「ゲームにすればうまくいく<ゲーミフィケーション>9つのフレームワーク」の書
ゲーミフィケーションのことについて書かれている、ある程度初期の本(2012年4月初版発行)。
ゲーミフィケーションの指南書
ゲームにすればうまくいくと銘打っているにもかかわらず、冒頭から「ゲームをつくればビジネスがうまくいく、なんて思ったら大間違いです。」と書かれてあります。
そんなに甘いものではないという諌言で始まりながらも、ゲーミフィケーションについて、事例を交えながら、丁寧に記してくれています。
ゲーミフィケーションには、9つのフレームワークがあり、段階を得ながら組み立てていく。その手法について、学べる本です。
たくさんの事例
あらゆる分野での事例を挙げながら、ゲーミフィケーションの仕組みについて、紐解いてくれます。
- なぜ「計るだけダイエット」でやせるのか?
- なぜ高機能な電子レンジは使いにくいのか?
- なぜハーレーは縮小する市場で新車販売台数を増やし続けるのか?
- なぜセブンーイレブンは真冬の二月に冷やし中華を売るのか?
- なぜAKB48のじゃんけん大会はただの「じゃんけん」なのに盛り上がるのか?
9つのフレームワークが、各レベルに応じて説明されていて、読めば納得。
特に気になっていたのが、AKB48。
知り合いの県庁の課長さんが、
「AKB48の仕組みはすごい!マーケティングなど相当に考え抜かれている。夜通し、それについて語れる!」
とまで相当に感銘を受けていたので、そのカラクリが少しでも垣間見えて良かったかなと。
今、「君の名は。

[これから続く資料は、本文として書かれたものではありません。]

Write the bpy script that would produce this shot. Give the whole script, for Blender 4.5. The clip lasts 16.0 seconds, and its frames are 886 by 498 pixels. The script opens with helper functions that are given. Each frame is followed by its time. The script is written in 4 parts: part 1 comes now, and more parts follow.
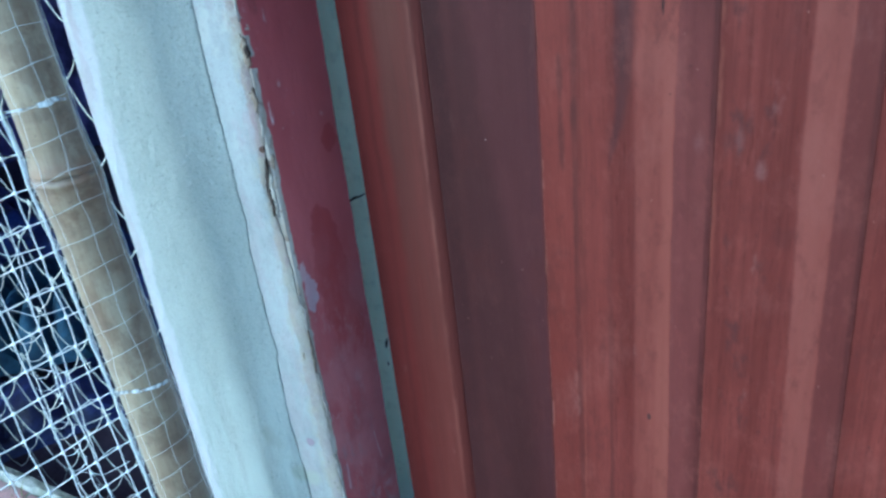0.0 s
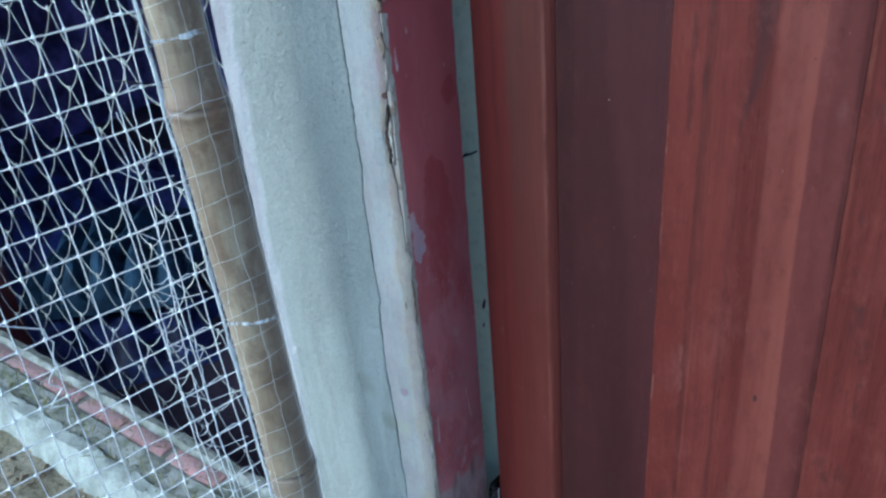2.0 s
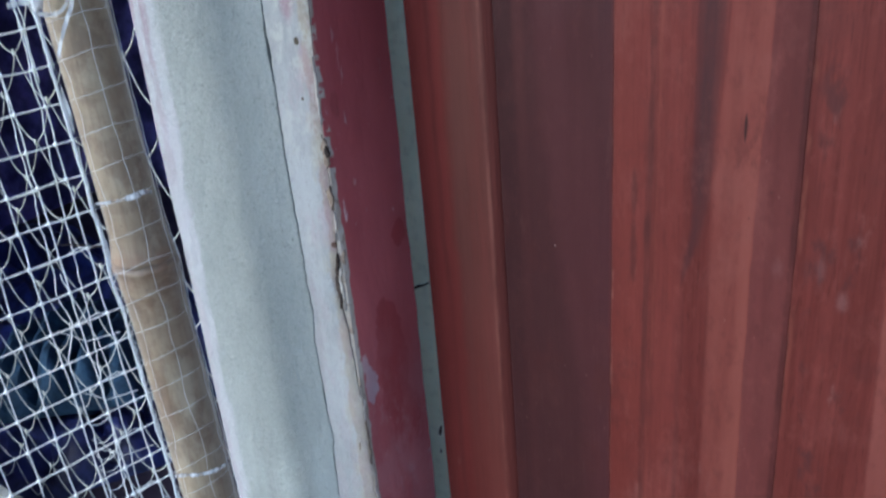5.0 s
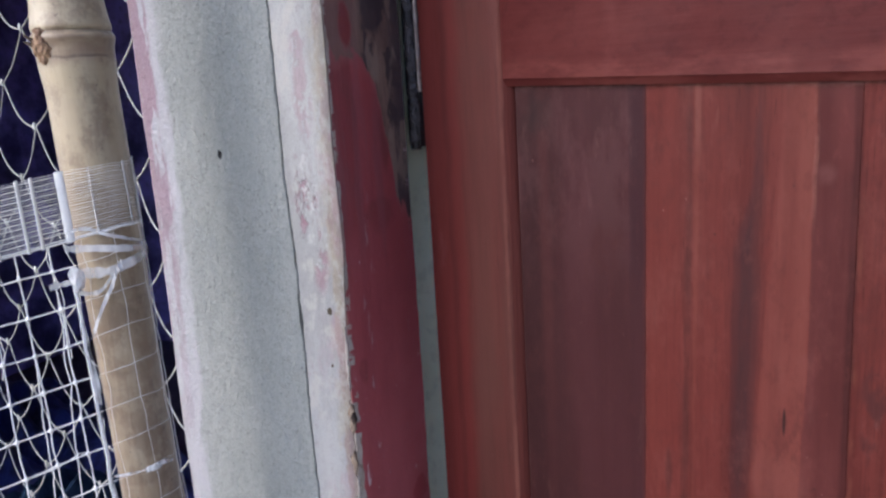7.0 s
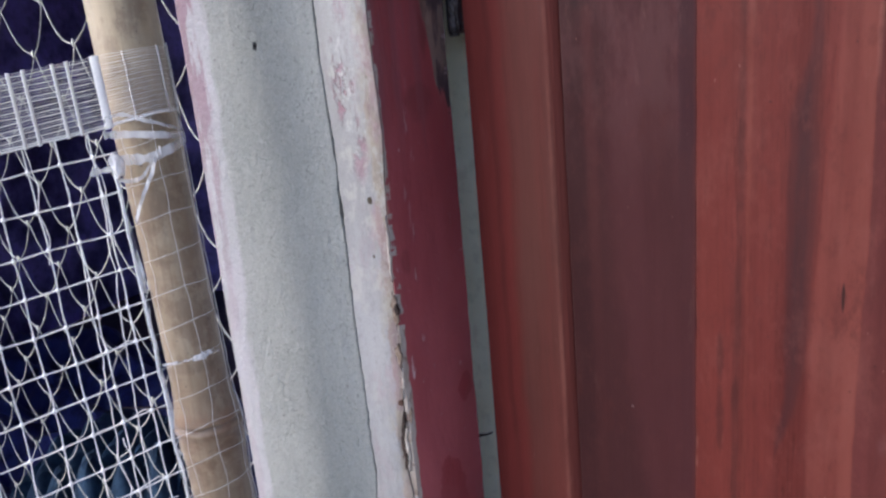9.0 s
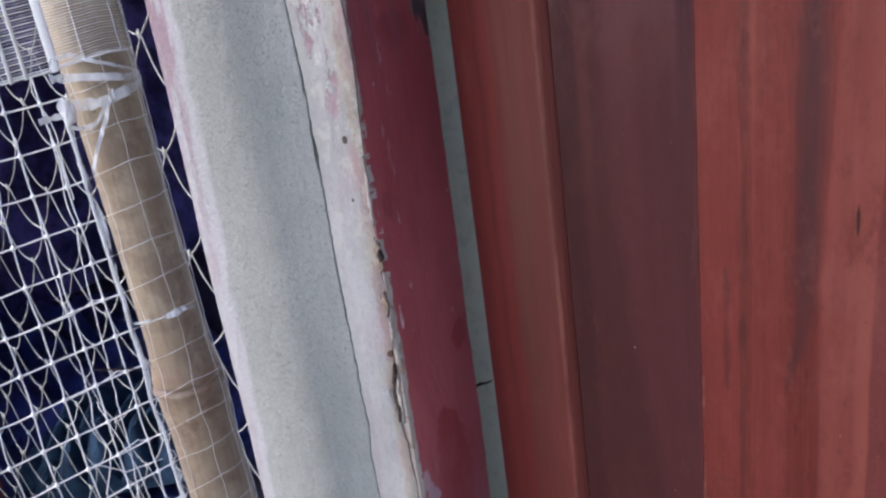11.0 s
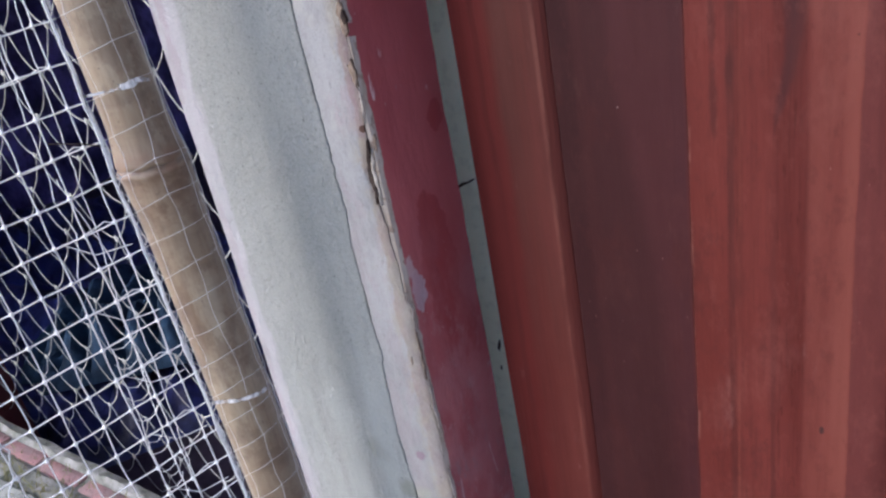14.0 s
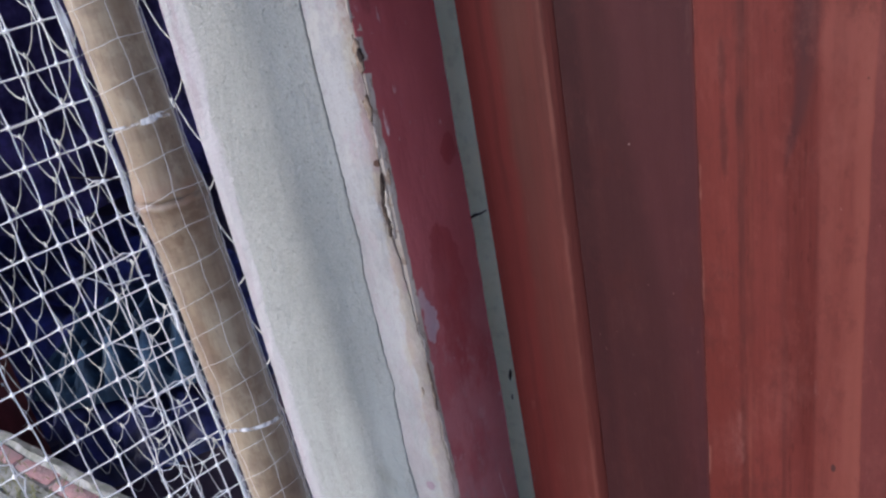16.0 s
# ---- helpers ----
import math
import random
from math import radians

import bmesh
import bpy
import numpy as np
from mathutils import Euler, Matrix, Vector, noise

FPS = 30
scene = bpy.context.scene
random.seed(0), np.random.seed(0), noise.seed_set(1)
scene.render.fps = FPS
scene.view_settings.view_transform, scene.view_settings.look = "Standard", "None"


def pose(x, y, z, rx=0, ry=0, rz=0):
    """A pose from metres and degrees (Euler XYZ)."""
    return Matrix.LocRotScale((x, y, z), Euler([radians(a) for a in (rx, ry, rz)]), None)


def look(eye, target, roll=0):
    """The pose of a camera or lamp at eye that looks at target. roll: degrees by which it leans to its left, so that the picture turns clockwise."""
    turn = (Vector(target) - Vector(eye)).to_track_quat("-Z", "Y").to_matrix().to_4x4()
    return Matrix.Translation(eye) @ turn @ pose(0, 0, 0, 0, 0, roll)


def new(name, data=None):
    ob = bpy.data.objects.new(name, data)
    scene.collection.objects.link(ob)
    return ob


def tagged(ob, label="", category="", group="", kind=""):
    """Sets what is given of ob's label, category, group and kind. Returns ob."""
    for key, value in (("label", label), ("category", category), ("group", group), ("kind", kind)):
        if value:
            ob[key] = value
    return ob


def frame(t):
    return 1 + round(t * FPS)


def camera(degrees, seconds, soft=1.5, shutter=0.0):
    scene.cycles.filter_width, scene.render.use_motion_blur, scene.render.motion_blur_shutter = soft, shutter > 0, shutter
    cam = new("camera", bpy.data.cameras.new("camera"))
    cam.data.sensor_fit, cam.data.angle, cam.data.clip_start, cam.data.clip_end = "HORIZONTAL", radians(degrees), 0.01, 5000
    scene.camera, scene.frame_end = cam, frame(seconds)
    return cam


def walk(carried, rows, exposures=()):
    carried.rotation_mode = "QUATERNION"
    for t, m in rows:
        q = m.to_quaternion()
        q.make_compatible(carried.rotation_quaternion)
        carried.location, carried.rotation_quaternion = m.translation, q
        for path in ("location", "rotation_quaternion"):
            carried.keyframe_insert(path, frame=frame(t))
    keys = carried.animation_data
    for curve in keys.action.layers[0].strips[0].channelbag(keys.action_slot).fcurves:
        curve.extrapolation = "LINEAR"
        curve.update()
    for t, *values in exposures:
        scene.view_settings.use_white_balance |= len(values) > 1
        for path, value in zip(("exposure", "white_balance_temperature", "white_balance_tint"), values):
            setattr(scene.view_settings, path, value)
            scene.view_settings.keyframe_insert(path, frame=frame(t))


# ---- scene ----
cam = camera(60.1, 16.0, soft=2.4, shutter=0.35)
METRES, EYE, TILT, LEAN, TURN = 0.6, 0.72, -26.0, 6.0, 15.0
ROWS = [
    (0.0, 0.0, 0.0, 0.0, 0.0, -0.0, 0.0),
    (0.5, -0.0165, 0.015, -0.0022, 3.23, -0.46, -2.61),
    (1.0, -0.0281, 0.0145, -0.0356, 5.26, -2.52, -4.08),
    (1.5, -0.0346, 0.0065, -0.043, 6.0, -2.39, -4.62),
    (2.0, -0.0381, 0.0008, -0.0362, 6.14, -1.66, -4.45),
    (2.5, -0.0288, -0.01, -0.0005, 5.64, 0.83, -3.86),
    (3.0, -0.0198, -0.0023, 0.0377, 4.99, 2.88, -4.28),
    (3.5, -0.0147, 0.0043, 0.0093, 4.48, 1.83, -4.31),
    (4.0, -0.0102, -0.0009, -0.0152, 4.1, 0.93, -3.08),
    (4.5, -0.0228, -0.0059, -0.0032, 3.63, 1.88, -3.01),
    (5.0, -0.03, -0.0039, 0.0707, 3.32, 3.48, -3.13),
    (7.5, -0.0963, -0.0196, 0.2429, 2.28, 15.92, -4.14),
    (8.0, -0.1016, -0.0105, 0.2585, 2.19, 16.63, -4.02),
    (8.5, -0.1046, 0.0066, 0.2107, 4.0, 13.12, -3.56),
    (9.0, -0.0838, 0.0125, 0.1486, 5.78, 10.49, -3.76),
    (11.5, -0.0576, 0.0903, 0.1302, 6.75, 6.57, -1.31),
    (12.0, -0.0262, 0.1028, 0.0844, 7.53, 5.49, -2.83),
    (12.5, -0.013, 0.1279, 0.0143, 7.31, 3.21, -1.91),
    (13.0, -0.0306, 0.1371, -0.0037, 7.19, 1.97, 0.07),
    (13.5, -0.0404, 0.1325, -0.0121, 6.83, 0.74, 1.29),
    (14.0, -0.0435, 0.1285, -0.0134, 6.69, 0.13, 1.36),
    (14.5, -0.0372, 0.1234, -0.009, 6.66, 0.28, 1.42),
    (15.0, -0.0417, 0.1219, -0.0088, 6.89, 0.52, 1.41),
    (15.5, -0.0384, 0.1222, -0.0033, 7.23, 0.9, 0.98),
    (16.0, -0.0422, 0.119, 0.0048, 7.58, 1.48, 0.79),
]
EXPO = [(0.0, 1.43, 4189, -14), (0.5, 1.18, 4270, -12), (1.0, 1.10, 4410, -8), (2.0, 1.00, 4550, -6), (3.5, 1.00, 4750, -4), (5.0, 1.05, 4960, 3), (7.5, 1.02, 5520, 16), (13.0, 1.08, 5520, 16), (16.0, 1.05, 5520, 16)]
walk(cam, [(t, pose(0, 0, EYE, TILT, LEAN, TURN) @ pose(METRES * x, METRES * y, METRES * z, 90 + pitch, roll, yaw)) for t, x, y, z, yaw, pitch, roll in ROWS], EXPO)

# ---- daylight: open shade, bright sky in front of the house and to its side ----
world = bpy.data.worlds.new("sky")
scene.world = world
world.use_nodes = True
wn = world.node_tree.nodes
sky = wn.new("ShaderNodeTexSky")
sky.sky_type, sky.sun_disc = "NISHITA", False
sky.sun_elevation, sky.sun_rotation = radians(34), radians(222)
sky.air_density, sky.dust_density, sky.ozone_density = 1.0, 3.0, 1.0
wn["Background"].inputs[1].default_value = 0.15
world.node_tree.links.new(sky.outputs[0], wn["Background"].inputs[0])
sun_data = bpy.data.lights.new("sun", "SUN")
sun_data.energy, sun_data.angle, sun_data.color = 1.05, radians(72), (1.0, 0.96, 0.9)
sun = new("sun", sun_data)
sun.matrix_world = look((-3.25, -2.7, 2.5), (0, 0.5, 0.5))


# ---- material helpers ----
class Nodes:
    """A small builder round one node material."""

    def __init__(self, name):
        self.m = bpy.data.materials.new(name)
        self.m.use_nodes = True
        self.t = self.m.node_tree
        self.b = self.t.nodes["Principled BSDF"]
        self.co = self.t.nodes.new("ShaderNodeTexCoord").outputs["Object"]

    def link(self, value, socket):
        if isinstance(value, bpy.types.NodeSocket):
            self.t.links.new(value, socket)
        elif isinstance(value, (tuple, list)) and len(value) == 3 and len(socket.default_value) == 4:
            socket.default_value = (*value, 1)
        else:
            socket.default_value = value

    def at(self, sx=1, sy=1, sz=1, shift=(0, 0, 0)):
        n = self.t.nodes.new("ShaderNodeMapping")
        n.inputs["Scale"].default_value = (sx, sy, sz)
        n.inputs["Location"].default_value = shift
        self.t.links.new(self.co, n.inputs[0])
        return n.outputs[0]

    def noise(self, scale, vec=None, detail=4, rough=0.55, distort=0.0):
        n = self.t.nodes.new("ShaderNodeTexNoise")
        n.inputs["Scale"].default_value, n.inputs["Detail"].default_value = scale, detail
        n.inputs["Roughness"].default_value, n.inputs["Distortion"].default_value = rough, distort
        self.t.links.new(vec or self.co, n.inputs["Vector"])
        return n.outputs[0]

    def voronoi(self, scale, vec=None):
        n = self.t.nodes.new("ShaderNodeTexVoronoi")
        n.inputs["Scale"].default_value = scale
        self.t.links.new(vec or self.co, n.inputs["Vector"])
        return n.outputs["Distance"]

    def axis(self, k):
        n = self.t.nodes.new("ShaderNodeSeparateXYZ")
        self.t.links.new(self.co, n.inputs[0])
        return n.outputs[k]

    def calc(self, op, a, b=0.0, c=0.0):
        n = self.t.nodes.new("ShaderNodeMath")
        n.operation = op
        for v, s in zip((a, b, c), n.inputs):
            self.link(v, s)
        return n.outputs[0]

    def span(self, v, lo, hi, a=0.0, b=1.0):
        n = self.t.nodes.new("ShaderNodeMapRange")
        n.interpolation_type = "SMOOTHSTEP"
        for x, s in zip((v, lo, hi, a, b), n.inputs):
            self.link(x, s)
        return n.outputs[0]

    def along(self, v, points):
        """A straight-line run through (v, value) points."""
        total = points[0][1]
        for (a, p), (b, q) in zip(points, points[1:]):
            n = self.t.nodes.new("ShaderNodeMapRange")
            for x, k in zip((v, a, b, 0.0, q - p), n.inputs):
                self.link(x, k)
            total = self.calc("ADD", total, n.outputs[0])
        return total

    def mix(self, f, a, b, mode="MIX"):
        n = self.t.nodes.new("ShaderNodeMix")
        n.data_type, n.blend_type = "RGBA", mode
        self.link(f, n.inputs[0])
        self.link(a, n.inputs[6])
        self.link(b, n.inputs[7])
        return n.outputs[2]

    def both(self, a, b):
        return self.calc("MULTIPLY", a, b)

    def blob(self, centre, size, wobble=0.5, scale=60, edge=0.12):
        """1 inside a stain with a ragged outline round centre, 0 outside."""
        n = self.t.nodes.new("ShaderNodeVectorMath")
        n.operation = "SUBTRACT"
        self.t.links.new(self.co, n.inputs[0])
        n.inputs[1].default_value = centre
        d = self.t.nodes.new("ShaderNodeVectorMath")
        d.operation = "DIVIDE"
        self.t.links.new(n.outputs[0], d.inputs[0])
        d.inputs[1].default_value = size
        l = self.t.nodes.new("ShaderNodeVectorMath")
        l.operation = "LENGTH"
        self.t.links.new(d.outputs[0], l.inputs[0])
        w = self.calc("MULTIPLY_ADD", self.noise(scale), wobble * 2, -wobble)
        r = self.calc("ADD", l.outputs["Value"], w)
        return self.span(r, 1 - edge, 1 + edge, 1.0, 0.0)

    def done(self, colour, rough=0.6, metal=0.0, bump=None, depth=0.001, spec=0.5):
        self.link(colour, self.b.inputs["Base Color"])
        self.link(rough, self.b.inputs["Roughness"])
        self.b.inputs["Metallic"].default_value = metal
        self.b.inputs["Specular IOR Level"].default_value = spec
        if bump is not None:
            n = self.t.nodes.new("ShaderNodeBump")
            n.inputs["Strength"].default_value, n.inputs["Distance"].default_value = 1.0, depth
            self.link(bump, n.inputs["Height"])
            self.t.links.new(n.outputs[0], self.b.inputs["Normal"])
        return self.m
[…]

」などで話題になっている聖地巡礼についても、ふれられています。
ゲーミフィケーションの極意
この本で、著者は次のようなことを述べています。
究極的にはサービスの利用者に対しての「おもてなし」の精神を発揮することだ
自分もなぜゲーミフィケーションについて研究しているのかといえば、どうすれば人に楽しんでもらえるか?ということが根底にあります。
遠隔農場テレファームの遠藤忍社長と交流があり、お話を聴くことが多々あったのですが、最初からゲームにしようとしていたわけではなく、利用者に農業のこと、システムのことなどを分かりやすく提供するために、ゲームという形にしたとおっしゃっていました。
この本の中で、ゲーミフィケーションはあくまで手法の一つであり、おもてなしという精神があってこそということを、京都の文化を事例としながら、懇々と説明をしてくれています。
ビジネスの原点にも立ち返ることができる一冊です。